** Start of Recorded information **

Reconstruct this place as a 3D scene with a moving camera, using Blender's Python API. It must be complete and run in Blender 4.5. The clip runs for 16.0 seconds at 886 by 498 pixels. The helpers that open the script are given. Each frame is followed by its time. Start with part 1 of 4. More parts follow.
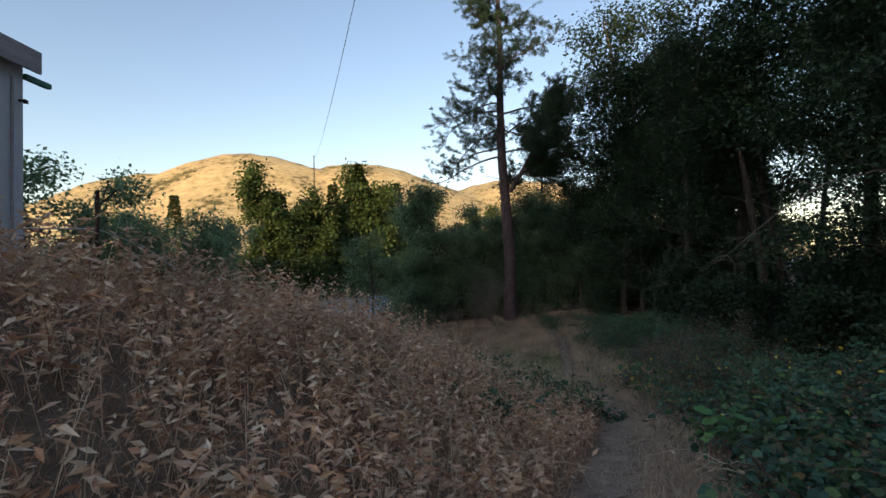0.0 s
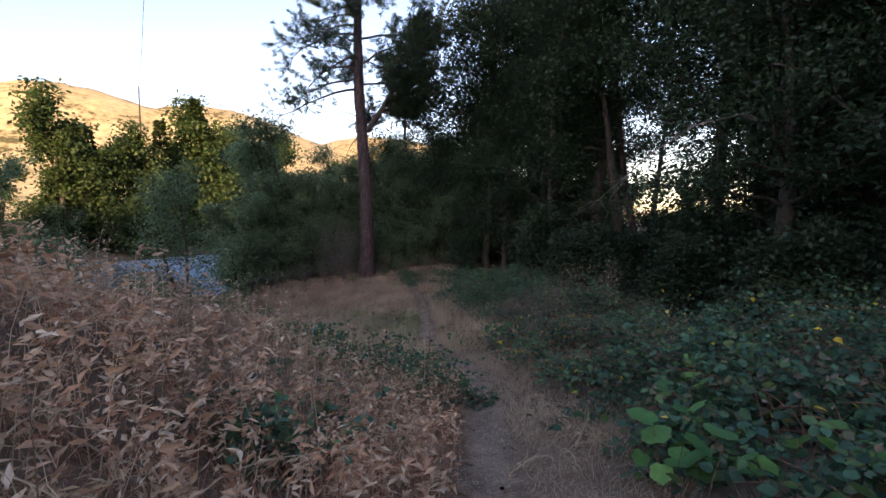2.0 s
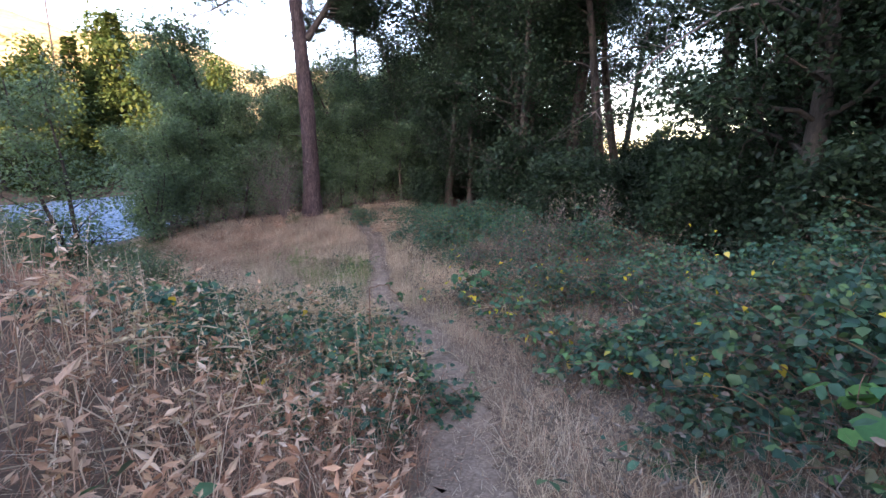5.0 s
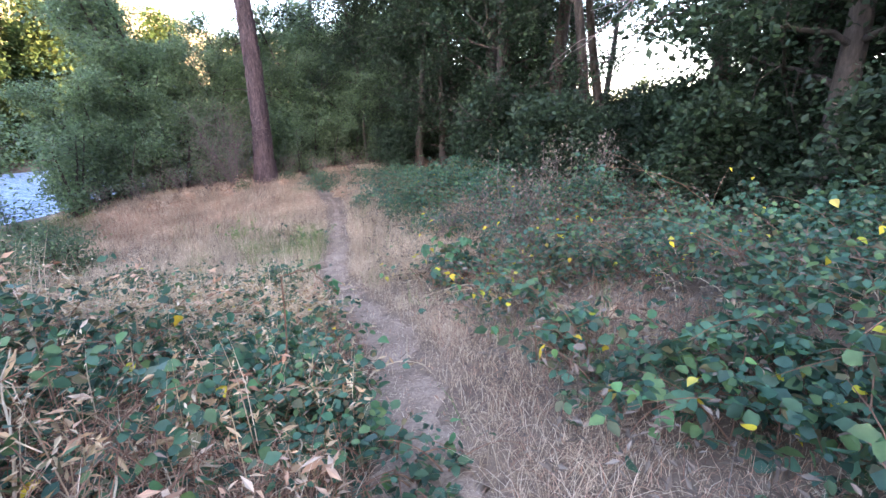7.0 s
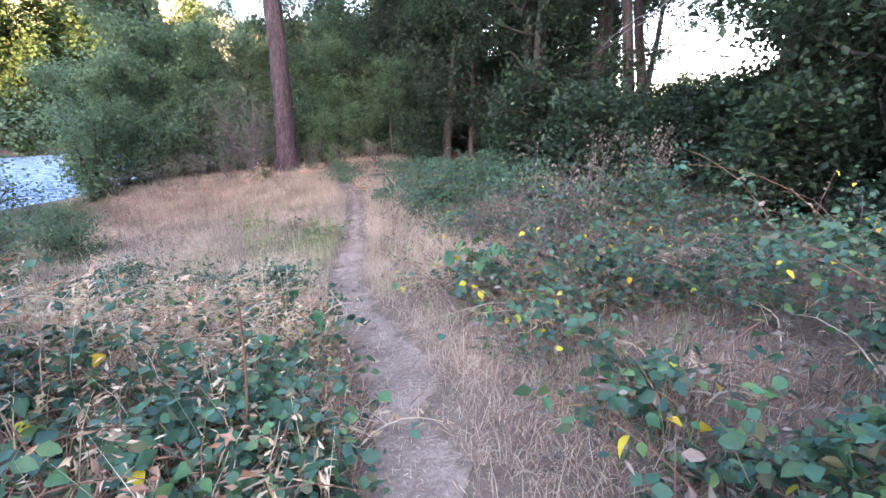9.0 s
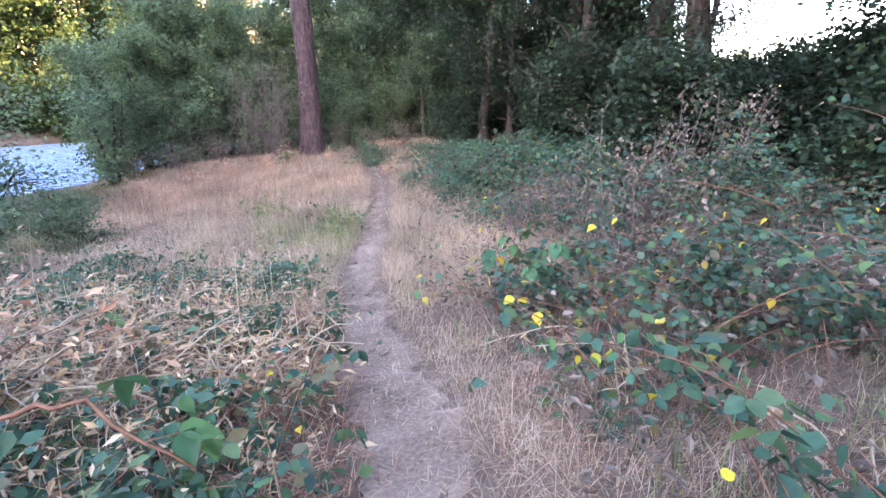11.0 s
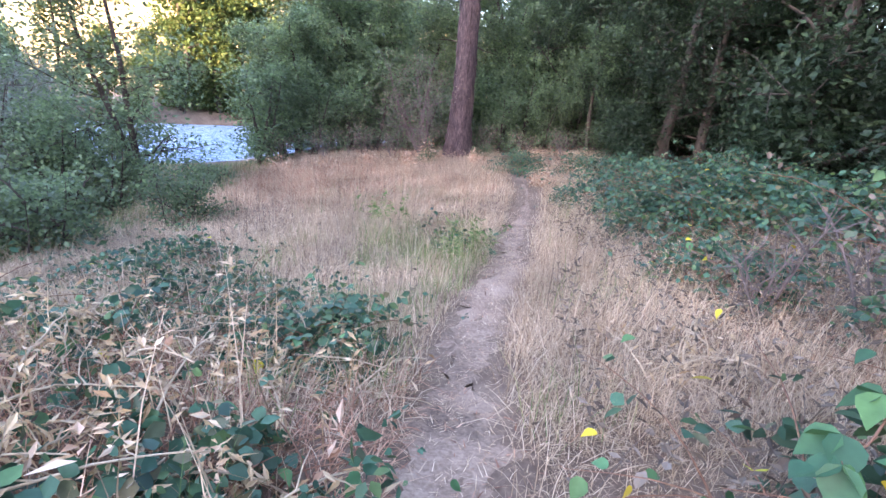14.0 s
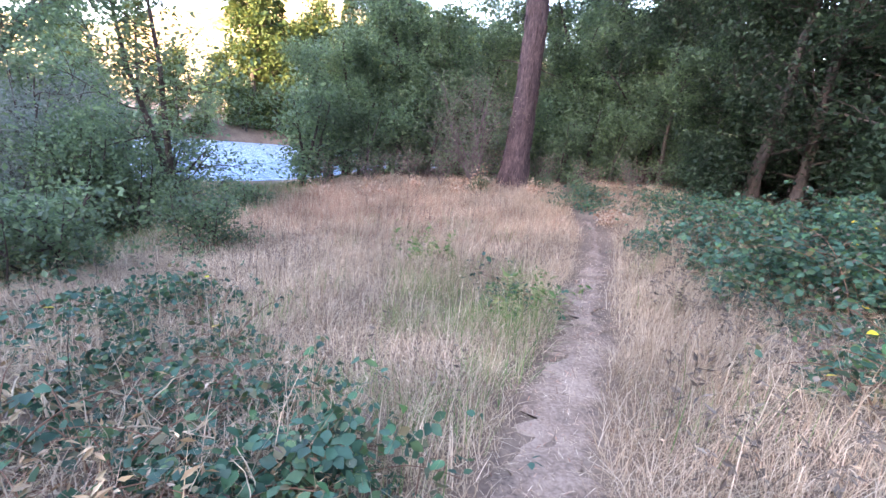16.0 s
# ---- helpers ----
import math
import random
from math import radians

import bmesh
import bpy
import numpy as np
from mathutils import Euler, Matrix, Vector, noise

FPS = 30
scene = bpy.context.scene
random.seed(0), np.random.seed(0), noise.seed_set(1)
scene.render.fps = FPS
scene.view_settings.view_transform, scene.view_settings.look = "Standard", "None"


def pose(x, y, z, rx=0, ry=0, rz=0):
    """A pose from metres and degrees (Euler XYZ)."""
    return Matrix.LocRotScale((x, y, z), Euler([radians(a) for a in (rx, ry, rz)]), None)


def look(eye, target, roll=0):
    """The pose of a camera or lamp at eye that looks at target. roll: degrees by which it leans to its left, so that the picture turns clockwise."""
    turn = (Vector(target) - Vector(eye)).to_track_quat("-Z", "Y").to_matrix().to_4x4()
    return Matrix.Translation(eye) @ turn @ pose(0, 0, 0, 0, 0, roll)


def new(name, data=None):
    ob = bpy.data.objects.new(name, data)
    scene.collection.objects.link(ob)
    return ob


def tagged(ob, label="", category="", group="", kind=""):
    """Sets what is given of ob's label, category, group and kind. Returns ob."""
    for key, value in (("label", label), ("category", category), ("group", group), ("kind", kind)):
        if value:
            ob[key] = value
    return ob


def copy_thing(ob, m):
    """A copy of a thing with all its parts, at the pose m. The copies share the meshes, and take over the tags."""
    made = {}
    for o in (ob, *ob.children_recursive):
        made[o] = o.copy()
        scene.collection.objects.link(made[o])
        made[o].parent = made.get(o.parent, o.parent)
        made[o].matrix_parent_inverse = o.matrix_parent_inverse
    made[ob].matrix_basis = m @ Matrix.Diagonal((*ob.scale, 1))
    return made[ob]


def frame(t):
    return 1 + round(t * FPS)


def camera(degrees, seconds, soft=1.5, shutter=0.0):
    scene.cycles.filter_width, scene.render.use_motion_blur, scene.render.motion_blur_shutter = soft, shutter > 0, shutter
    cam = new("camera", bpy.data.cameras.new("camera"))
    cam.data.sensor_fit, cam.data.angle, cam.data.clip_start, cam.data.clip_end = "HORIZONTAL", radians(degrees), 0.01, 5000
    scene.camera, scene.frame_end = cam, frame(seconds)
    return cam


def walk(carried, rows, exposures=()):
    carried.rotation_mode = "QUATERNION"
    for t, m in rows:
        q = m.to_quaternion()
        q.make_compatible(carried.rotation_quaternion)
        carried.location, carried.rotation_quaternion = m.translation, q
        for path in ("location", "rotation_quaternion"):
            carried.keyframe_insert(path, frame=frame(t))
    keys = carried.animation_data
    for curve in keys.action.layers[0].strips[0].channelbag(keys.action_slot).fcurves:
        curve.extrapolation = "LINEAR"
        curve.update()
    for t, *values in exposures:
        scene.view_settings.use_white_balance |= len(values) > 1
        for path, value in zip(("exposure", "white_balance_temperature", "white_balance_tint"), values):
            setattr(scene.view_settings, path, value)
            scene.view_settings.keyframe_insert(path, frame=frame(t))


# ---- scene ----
cam = camera(86.9, 16.0, soft=1.5)
PATH = [
    (0, (0.022, -0.341, 1.801), (0.049, 1.659, 1.829), -1.0),
    (0.5, (0.288, 0.766, 1.539), (0.582, 2.742, 1.451), -0.3),
    (1, (0.513, 1.543, 1.427), (1.013, 3.474, 1.282), 0.1),
    (1.5, (0.771, 2.132, 1.345), (1.319, 4.049, 1.193), 0.1),
    (2, (0.949, 2.671, 1.276), (1.535, 4.577, 1.125), 0.2),
    (2.5, (1.112, 3.124, 1.197), (1.723, 5.023, 1.046), 0.0),
    (3, (1.298, 3.57, 1.108), (1.932, 5.456, 0.907), 0.2),
    (3.5, (1.439, 3.995, 1.034), (2.107, 5.86, 0.762), 0.5),
    (4, (1.558, 4.351, 1.006), (2.241, 6.203, 0.681), 0.5),
    (4.2, (1.61, 4.532, 0.968), (2.304, 6.374, 0.615), 0.7),
    (6.3, (2.496, 6.522, 0.408), (3.29, 8.301, -0.046), -0.8),
    (6.5, (2.558, 6.681, 0.381), (3.363, 8.446, -0.105), -0.7),
    (7, (2.712, 6.97, 0.321), (3.526, 8.716, -0.217), -0.9),
    (7.5, (2.841, 7.224, 0.278), (3.624, 8.973, -0.294), -0.8),
    (8, (2.925, 7.443, 0.25), (3.697, 9.194, -0.332), -0.5),
    (8.5, (3.009, 7.651, 0.206), (3.741, 9.421, -0.37), 0.1),
    (8.7, (3.046, 7.732, 0.208), (3.771, 9.509, -0.354), 0.3),
    (10.8, (3.445, 8.918, -0.064), (4.049, 10.729, -0.659), -0.1),
    (11, (3.535, 9.072, -0.096), (4.115, 10.886, -0.707), -0.0),
    (11.5, (3.666, 9.445, -0.176), (4.208, 11.279, -0.761), 0.2),
    (12, (3.77, 9.927, -0.312), (4.178, 11.798, -0.89), 1.2),
    (12.5, (3.814, 10.308, -0.351), (4.098, 12.197, -0.944), 2.7),
    (13, (3.844, 10.668, -0.39), (4.068, 12.57, -0.965), 3.2),
    (13.5, (3.886, 10.997, -0.499), (4.033, 12.904, -1.081), 3.4),
    (14, (3.922, 11.326, -0.533), (3.942, 13.241, -1.11), 4.7),
    (14.5, (3.927, 11.635, -0.607), (3.907, 13.544, -1.203), 4.9),
    (15, (3.897, 11.975, -0.591), (3.829, 13.883, -1.186), 5.3),
    (15.5, (3.862, 12.338, -0.595), (3.725, 14.255, -1.148), 6.2),
    (16, (3.819, 12.684, -0.616), (3.632, 14.613, -1.108), 6.5),
]
EXPOSURES = [(0.0, 0.9, 6700, 18), (1.0, 1.25, 6700, 26), (2.0, 1.6, 6700, 31), (4.0, 2.4, 6700, 33), (6.5, 3.65, 6600, 33), (8.5, 4.0, 6600, 35), (11.0, 4.0, 6550, 38), (16.0, 4.0, 6550, 36)]
walk(cam, [(t, look(eye, target, roll)) for t, eye, target, roll in PATH], EXPOSURES)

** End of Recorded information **

◆ Work to do ◆
Print each line of the material above exactly, with the pictures removed from your copy.

◆ Output below ◆
Reconstruct this place as a 3D scene with a moving camera, using Blender's Python API. It must be complete and run in Blender 4.5. The clip runs for 16.0 seconds at 886 by 498 pixels. The helpers that open the script are given. Each frame is followed by its time. Start with part 1 of 4. More parts follow.
0.0 s
2.0 s
5.0 s
7.0 s
9.0 s
11.0 s
14.0 s
16.0 s
# ---- helpers ----
import math
import random
from math import radians

import bmesh
import bpy
import numpy as np
from mathutils import Euler, Matrix, Vector, noise

FPS = 30
scene = bpy.context.scene
random.seed(0), np.random.seed(0), noise.seed_set(1)
scene.render.fps = FPS
scene.view_settings.view_transform, scene.view_settings.look = "Standard", "None"


def pose(x, y, z, rx=0, ry=0, rz=0):
    """A pose from metres and degrees (Euler XYZ)."""
    return Matrix.LocRotScale((x, y, z), Euler([radians(a) for a in (rx, ry, rz)]), None)


def look(eye, target, roll=0):
    """The pose of a camera or lamp at eye that looks at target. roll: degrees by which it leans to its left, so that the picture turns clockwise."""
    turn = (Vector(target) - Vector(eye)).to_track_quat("-Z", "Y").to_matrix().to_4x4()
    return Matrix.Translation(eye) @ turn @ pose(0, 0, 0, 0, 0, roll)


def new(name, data=None):
    ob = bpy.data.objects.new(name, data)
    scene.collection.objects.link(ob)
    return ob


def tagged(ob, label="", category="", group="", kind=""):
    """Sets what is given of ob's label, category, group and kind. Returns ob."""
    for key, value in (("label", label), ("category", category), ("group", group), ("kind", kind)):
        if value:
            ob[key] = value
    return ob


def copy_thing(ob, m):
    """A copy of a thing with all its parts, at the pose m. The copies share the meshes, and take over the tags."""
    made = {}
    for o in (ob, *ob.children_recursive):
        made[o] = o.copy()
        scene.collection.objects.link(made[o])
        made[o].parent = made.get(o.parent, o.parent)
        made[o].matrix_parent_inverse = o.matrix_parent_inverse
    made[ob].matrix_basis = m @ Matrix.Diagonal((*ob.scale, 1))
    return made[ob]


def frame(t):
    return 1 + round(t * FPS)


def camera(degrees, seconds, soft=1.5, shutter=0.0):
    scene.cycles.filter_width, scene.render.use_motion_blur, scene.render.motion_blur_shutter = soft, shutter > 0, shutter
    cam = new("camera", bpy.data.cameras.new("camera"))
    cam.data.sensor_fit, cam.data.angle, cam.data.clip_start, cam.data.clip_end = "HORIZONTAL", radians(degrees), 0.01, 5000
    scene.camera, scene.frame_end = cam, frame(seconds)
    return cam


def walk(carried, rows, exposures=()):
    carried.rotation_mode = "QUATERNION"
    for t, m in rows:
        q = m.to_quaternion()
        q.make_compatible(carried.rotation_quaternion)
        carried.location, carried.rotation_quaternion = m.translation, q
        for path in ("location", "rotation_quaternion"):
            carried.keyframe_insert(path, frame=frame(t))
    keys = carried.animation_data
    for curve in keys.action.layers[0].strips[0].channelbag(keys.action_slot).fcurves:
        curve.extrapolation = "LINEAR"
        curve.update()
    for t, *values in exposures:
        scene.view_settings.use_white_balance |= len(values) > 1
        for path, value in zip(("exposure", "white_balance_temperature", "white_balance_tint"), values):
            setattr(scene.view_settings, path, value)
            scene.view_settings.keyframe_insert(path, frame=frame(t))


# ---- scene ----
cam = camera(86.9, 16.0, soft=1.5)
PATH = [
    (0, (0.022, -0.341, 1.801), (0.049, 1.659, 1.829), -1.0),
    (0.5, (0.288, 0.766, 1.539), (0.582, 2.742, 1.451), -0.3),
    (1, (0.513, 1.543, 1.427), (1.013, 3.474, 1.282), 0.1),
    (1.5, (0.771, 2.132, 1.345), (1.319, 4.049, 1.193), 0.1),
    (2, (0.949, 2.671, 1.276), (1.535, 4.577, 1.125), 0.2),
    (2.5, (1.112, 3.124, 1.197), (1.723, 5.023, 1.046), 0.0),
    (3, (1.298, 3.57, 1.108), (1.932, 5.456, 0.907), 0.2),
    (3.5, (1.439, 3.995, 1.034), (2.107, 5.86, 0.762), 0.5),
    (4, (1.558, 4.351, 1.006), (2.241, 6.203, 0.681), 0.5),
    (4.2, (1.61, 4.532, 0.968), (2.304, 6.374, 0.615), 0.7),
    (6.3, (2.496, 6.522, 0.408), (3.29, 8.301, -0.046), -0.8),
    (6.5, (2.558, 6.681, 0.381), (3.363, 8.446, -0.105), -0.7),
    (7, (2.712, 6.97, 0.321), (3.526, 8.716, -0.217), -0.9),
    (7.5, (2.841, 7.224, 0.278), (3.624, 8.973, -0.294), -0.8),
    (8, (2.925, 7.443, 0.25), (3.697, 9.194, -0.332), -0.5),
    (8.5, (3.009, 7.651, 0.206), (3.741, 9.421, -0.37), 0.1),
    (8.7, (3.046, 7.732, 0.208), (3.771, 9.509, -0.354), 0.3),
    (10.8, (3.445, 8.918, -0.064), (4.049, 10.729, -0.659), -0.1),
    (11, (3.535, 9.072, -0.096), (4.115, 10.886, -0.707), -0.0),
    (11.5, (3.666, 9.445, -0.176), (4.208, 11.279, -0.761), 0.2),
    (12, (3.77, 9.927, -0.312), (4.178, 11.798, -0.89), 1.2),
    (12.5, (3.814, 10.308, -0.351), (4.098, 12.197, -0.944), 2.7),
    (13, (3.844, 10.668, -0.39), (4.068, 12.57, -0.965), 3.2),
    (13.5, (3.886, 10.997, -0.499), (4.033, 12.904, -1.081), 3.4),
    (14, (3.922, 11.326, -0.533), (3.942, 13.241, -1.11), 4.7),
    (14.5, (3.927, 11.635, -0.607), (3.907, 13.544, -1.203), 4.9),
    (15, (3.897, 11.975, -0.591), (3.829, 13.883, -1.186), 5.3),
    (15.5, (3.862, 12.338, -0.595), (3.725, 14.255, -1.148), 6.2),
    (16, (3.819, 12.684, -0.616), (3.632, 14.613, -1.108), 6.5),
]
EXPOSURES = [(0.0, 0.9, 6700, 18), (1.0, 1.25, 6700, 26), (2.0, 1.6, 6700, 31), (4.0, 2.4, 6700, 33), (6.5, 3.65, 6600, 33), (8.5, 4.0, 6600, 35), (11.0, 4.0, 6550, 38), (16.0, 4.0, 6550, 36)]
walk(cam, [(t, look(eye, target, roll)) for t, eye, target, roll in PATH], EXPOSURES)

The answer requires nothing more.